We investigate magnetic reconnection and particle acceleration in relativistic pair plasmas with three-dimensional
particle-in-cell (PIC) simulations of a kinetic-scale current sheet in a periodic geometry. We include a guide
field that introduces an inclination between the reconnecting field lines and explore outside-of-the-current sheet
magnetizations that are significantly below those considered by other authors carrying out similar calculations.
Thus our simulations probe the transitional regime in which the magnetic and plasma pressures are of the same
order of magnitude. The tearing instability is the dominant mode in the current sheet for all guide field strengths,
while the linear kink mode is less important even without guide field except in the lower magnetization case.
Oblique modes seem to be suppressed entirely. In its nonlinear evolution, the reconnection layer develops a
network of interconnected and interacting magnetic flux ropes.

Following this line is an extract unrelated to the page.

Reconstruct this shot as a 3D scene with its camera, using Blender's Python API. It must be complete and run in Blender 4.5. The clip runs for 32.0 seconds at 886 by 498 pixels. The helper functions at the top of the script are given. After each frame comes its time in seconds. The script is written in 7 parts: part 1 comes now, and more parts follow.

As smaller flux ropes merge into larger ones, the
reconnection layer evolves toward a three-dimensional, disordered state in which the resulting flux rope segments
contain magnetic substructure on plasma skin depth scales. Embedded in the flux ropes, we detect spatially and
temporally intermittent sites of dissipation reflected in peaks in the parallel electric field. Magnetic dissipation
and particle acceleration persist until the end of the simulations, with simulations with higher magnetization
and lower guide field strength exhibiting greater and faster energy conversion and particle energization. At
the end of our largest simulation, the particle energy spectrum attains a tail extending to high Lorentz factors
that is best modeled with a combination of two additional thermal components. We confirm that the primary
energization mechanism is acceleration by the electric field in the X-line region. The highest energy positrons
(electrons) are moderately beamed with median angles  30° - 40° relative to (the opposite of) the direction of
the initial current density, but we speculate that reconnection in more highly magnetized plasmas would give
rise to stronger beaming. Lastly, we discuss the implications of our results for macroscopic reconnection sites,
and which of our results may be expected to hold in systems with higher magnetizations.